WeatherBench 2: A Benchmark for the Next Generation of Data-Driven Global Weather Models

Ian Langmore, Stephan Hoyer, Peter Battaglia, Peter Dominik Dueben, Fei Sha

Published: 19 Jun 2024, Last Modified: 21 Sept 2024Journal of advances in modeling earth systemsEveryoneCC BY 4.0

Abstract: WeatherBench 2 is an update to the global, medium-range (1–14 days) weather forecasting benchmark proposed by (Rasp et al., 2020, https://doi.org/10.1029/2020ms002203), designed with the aim to accelerate progress in data-driven weather modeling. WeatherBench 2 consists of an open-source evaluation framework, publicly available training, ground truth and baseline data as well as a continuously updated website with the latest metrics and state-of-the-art models: https://sites.research.google/weatherbench.
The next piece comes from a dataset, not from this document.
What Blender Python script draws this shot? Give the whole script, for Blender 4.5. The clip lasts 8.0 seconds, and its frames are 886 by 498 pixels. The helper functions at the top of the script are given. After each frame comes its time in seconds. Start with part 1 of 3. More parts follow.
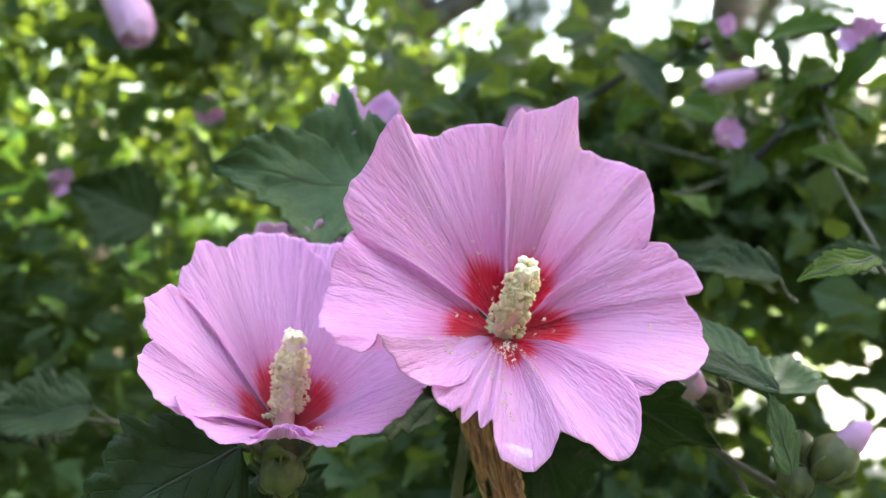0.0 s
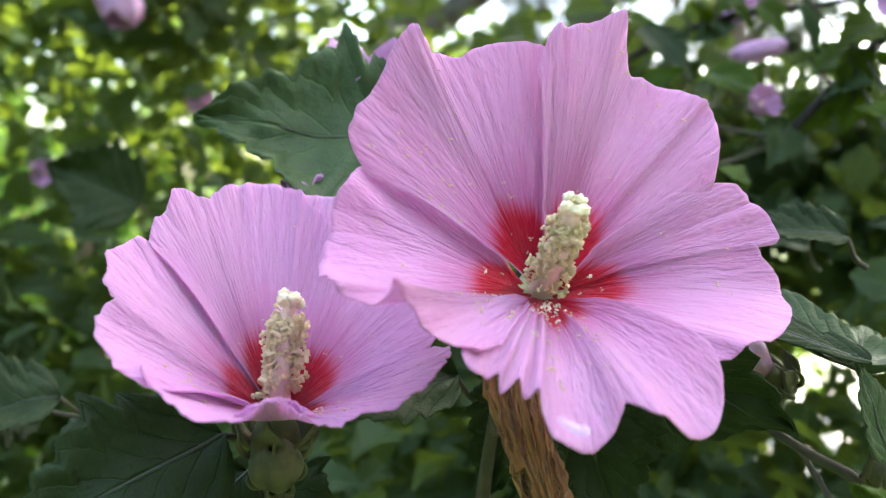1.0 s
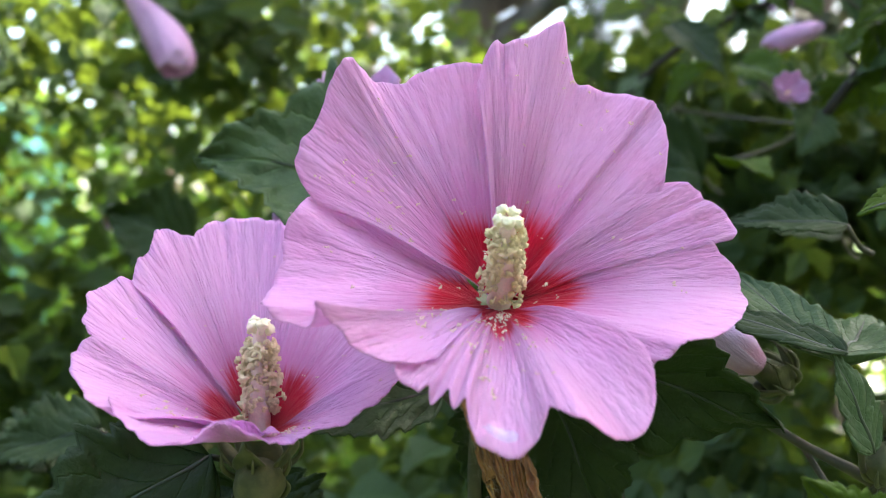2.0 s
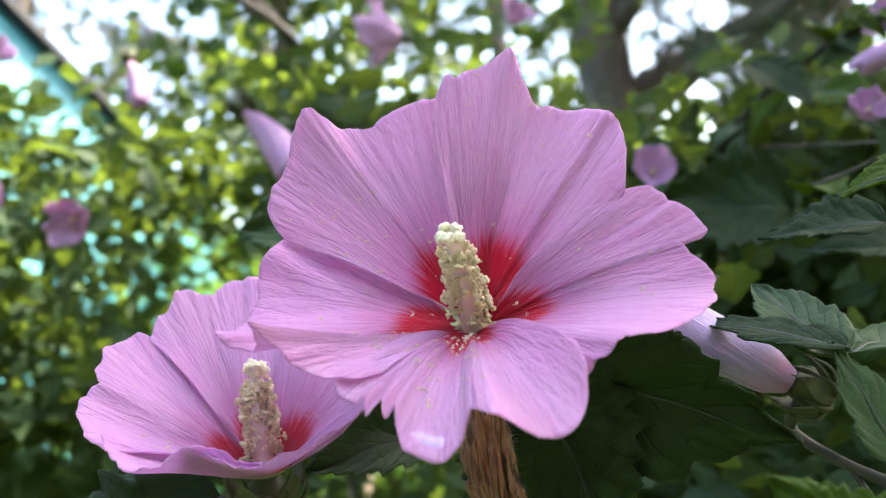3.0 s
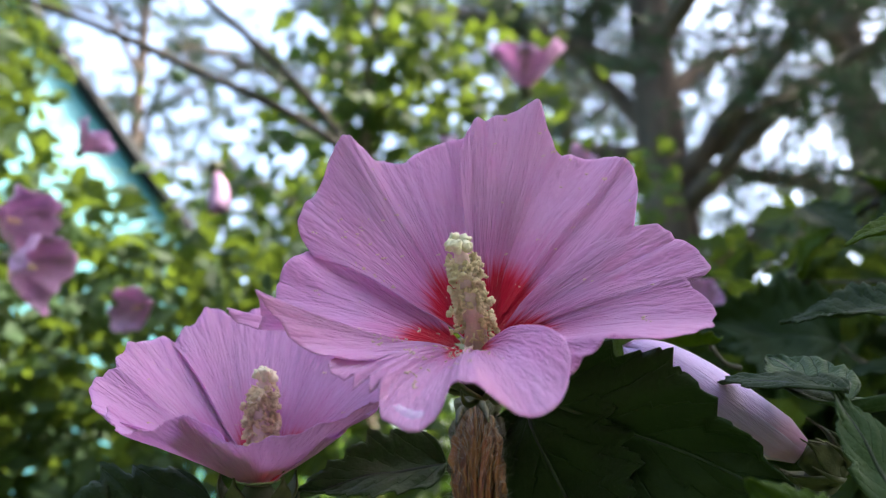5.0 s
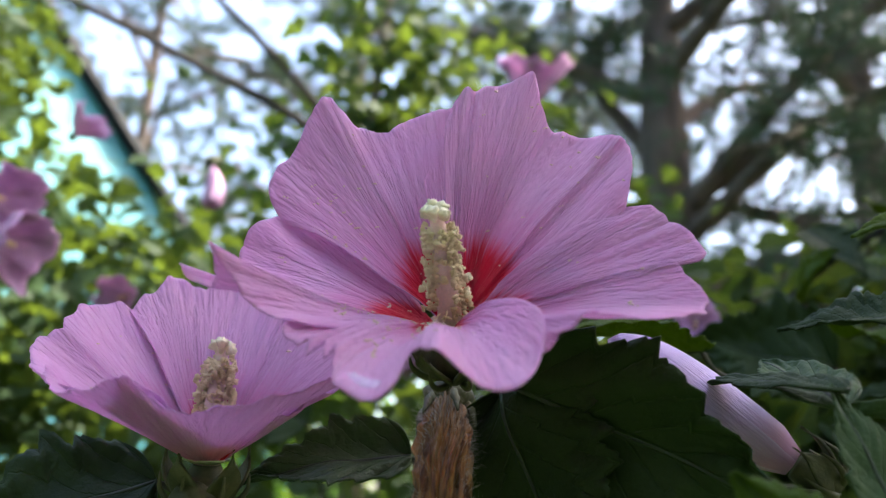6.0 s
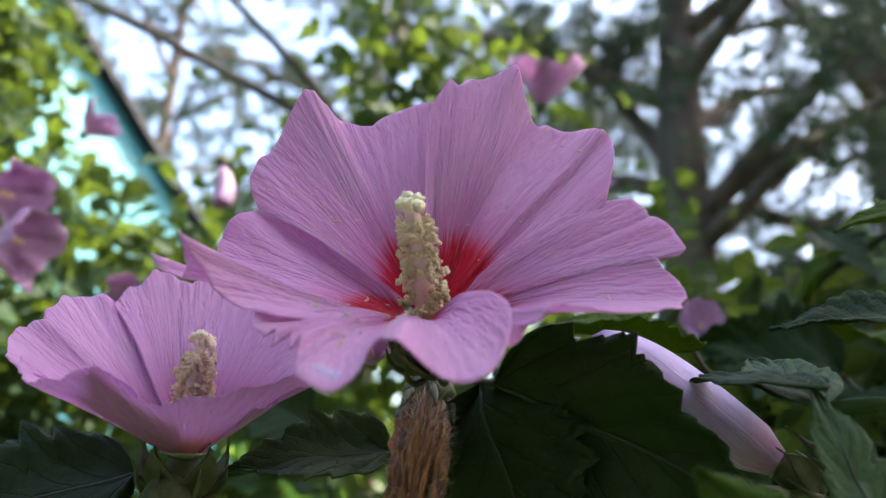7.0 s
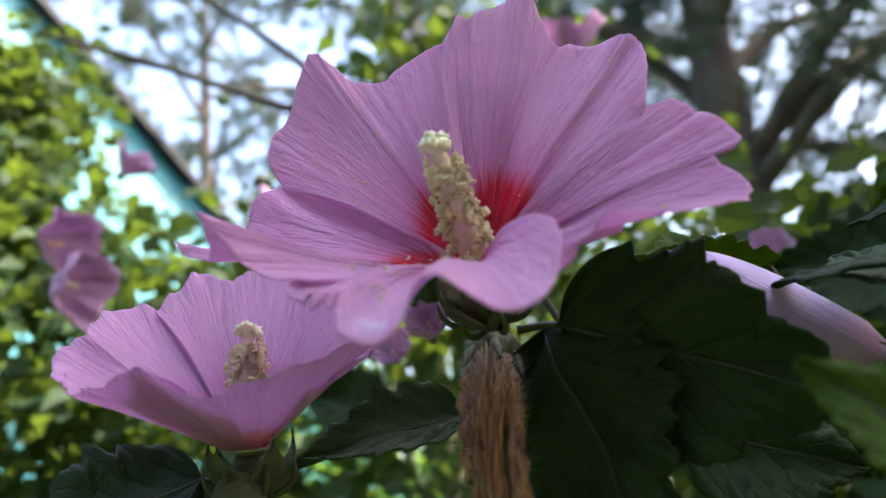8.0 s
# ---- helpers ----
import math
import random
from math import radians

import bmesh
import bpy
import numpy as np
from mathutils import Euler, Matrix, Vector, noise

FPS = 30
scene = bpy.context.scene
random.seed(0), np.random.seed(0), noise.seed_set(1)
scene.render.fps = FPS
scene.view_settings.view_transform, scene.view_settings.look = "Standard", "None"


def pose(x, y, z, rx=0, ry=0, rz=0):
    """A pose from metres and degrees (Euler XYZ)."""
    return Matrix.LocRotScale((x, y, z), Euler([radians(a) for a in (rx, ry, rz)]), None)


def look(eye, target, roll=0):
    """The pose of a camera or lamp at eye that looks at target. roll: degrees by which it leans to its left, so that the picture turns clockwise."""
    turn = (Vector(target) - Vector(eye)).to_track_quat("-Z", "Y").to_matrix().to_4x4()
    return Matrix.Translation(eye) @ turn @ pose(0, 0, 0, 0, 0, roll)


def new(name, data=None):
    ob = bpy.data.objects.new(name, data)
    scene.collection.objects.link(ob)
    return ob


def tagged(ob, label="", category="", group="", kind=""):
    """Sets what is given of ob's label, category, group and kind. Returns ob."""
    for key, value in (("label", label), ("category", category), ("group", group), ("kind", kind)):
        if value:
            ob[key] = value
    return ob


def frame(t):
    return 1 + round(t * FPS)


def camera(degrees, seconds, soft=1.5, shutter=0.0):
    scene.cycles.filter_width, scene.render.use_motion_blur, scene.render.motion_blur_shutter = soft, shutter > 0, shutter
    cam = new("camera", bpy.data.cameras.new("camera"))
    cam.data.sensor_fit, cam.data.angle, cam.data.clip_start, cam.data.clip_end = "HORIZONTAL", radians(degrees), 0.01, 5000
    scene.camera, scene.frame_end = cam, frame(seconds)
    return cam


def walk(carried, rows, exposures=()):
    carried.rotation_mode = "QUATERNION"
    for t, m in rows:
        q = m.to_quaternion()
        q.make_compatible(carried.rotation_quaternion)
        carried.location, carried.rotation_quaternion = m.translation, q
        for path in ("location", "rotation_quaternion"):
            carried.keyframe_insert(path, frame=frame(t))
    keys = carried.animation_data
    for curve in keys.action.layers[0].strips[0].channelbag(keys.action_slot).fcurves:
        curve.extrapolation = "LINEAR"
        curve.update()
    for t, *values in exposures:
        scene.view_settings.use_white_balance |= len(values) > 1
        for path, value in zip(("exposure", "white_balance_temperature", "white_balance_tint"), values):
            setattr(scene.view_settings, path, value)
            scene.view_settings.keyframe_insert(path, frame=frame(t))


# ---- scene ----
import functools

cam = camera(58.0, 8.0, 1.2)
cam.data.dof.use_dof = True
cam.data.dof.focus_distance = 0.185
cam.data.dof.aperture_fstop = 12.5
PATH = [
    (0, (0.00993, -0.00056, 1.34498), (-0.00034, 0.19827, 1.32598), 1.03),
    (0.5, (-0.00178, 0.01394, 1.32823), (-0.01104, 0.21304, 1.31169), 0.89),
    (1, (0.00248, 0.03390, 1.32634), (-0.00756, 0.23300, 1.31018), 0.52),
    (1.2, (0.00556, 0.03576, 1.32729), (-0.00546, 0.23476, 1.31067), 0.39),
    (2.3, (0.04904, 0.02969, 1.32509), (0.00367, 0.22440, 1.31958), -6.44),
    (2.5, (0.05983, 0.03354, 1.31861), (0.00618, 0.22621, 1.31886), -7.63),
    (2.7, (0.07190, 0.03685, 1.31166), (0.00926, 0.22665, 1.31870), -8.30),
    (3, (0.07768, 0.03837, 1.30486), (0.00699, 0.22463, 1.32247), -9.28),
    (3.2, (0.08210, 0.04098, 1.29794), (0.00736, 0.22479, 1.32303), -9.28),
    (3.5, (0.08914, 0.04224, 1.29068), (0.01236, 0.22352, 1.32596), -9.24),
    (4, (0.08279, 0.05202, 1.27159), (0.00569, 0.23019, 1.31968), -8.07),
    (4.5, (0.08715, 0.04986, 1.26977), (0.00933, 0.22582, 1.32435), -5.64),
    (5, (0.08630, 0.04005, 1.26963), (0.00766, 0.21425, 1.32851), -2.63),
    (5.2, (0.08493, 0.03875, 1.26436), (0.00656, 0.21284, 1.32394), -1.82),
    (6.5, (0.08440, 0.06532, 1.26274), (0.00532, 0.23713, 1.32776), 1.86),
    (7, (0.09130, 0.06231, 1.26186), (0.00945, 0.23304, 1.32632), 1.71),
    (7.5, (0.08823, 0.06646, 1.26064), (0.00254, 0.23528, 1.32514), 0.17),
    (8, (0.08683, 0.07630, 1.25580), (-0.00702, 0.24096, 1.31966), -6.66),
]
walk(cam, [(t, look(eye, target, roll)) for t, eye, target, roll in PATH],
     exposures=[(0.0, 3.62, 7200, 8), (1.2, 3.48, 7200, 8), (2.5, 3.40, 7000, 11), (4.0, 3.02, 6900, 12), (5.0, 2.74, 6800, 12), (8.0, 2.64, 6800, 11)])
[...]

This paper describes the design principles of the evaluation framework and presents results for current state-of-the-art physical and data-driven weather models. The metrics are based on established practices for evaluating weather forecasts at leading operational weather centers. We define a set of headline scores to provide an overview of model performance. In addition, we also discuss caveats in the current evaluation setup and challenges for the future of data-driven weather forecasting.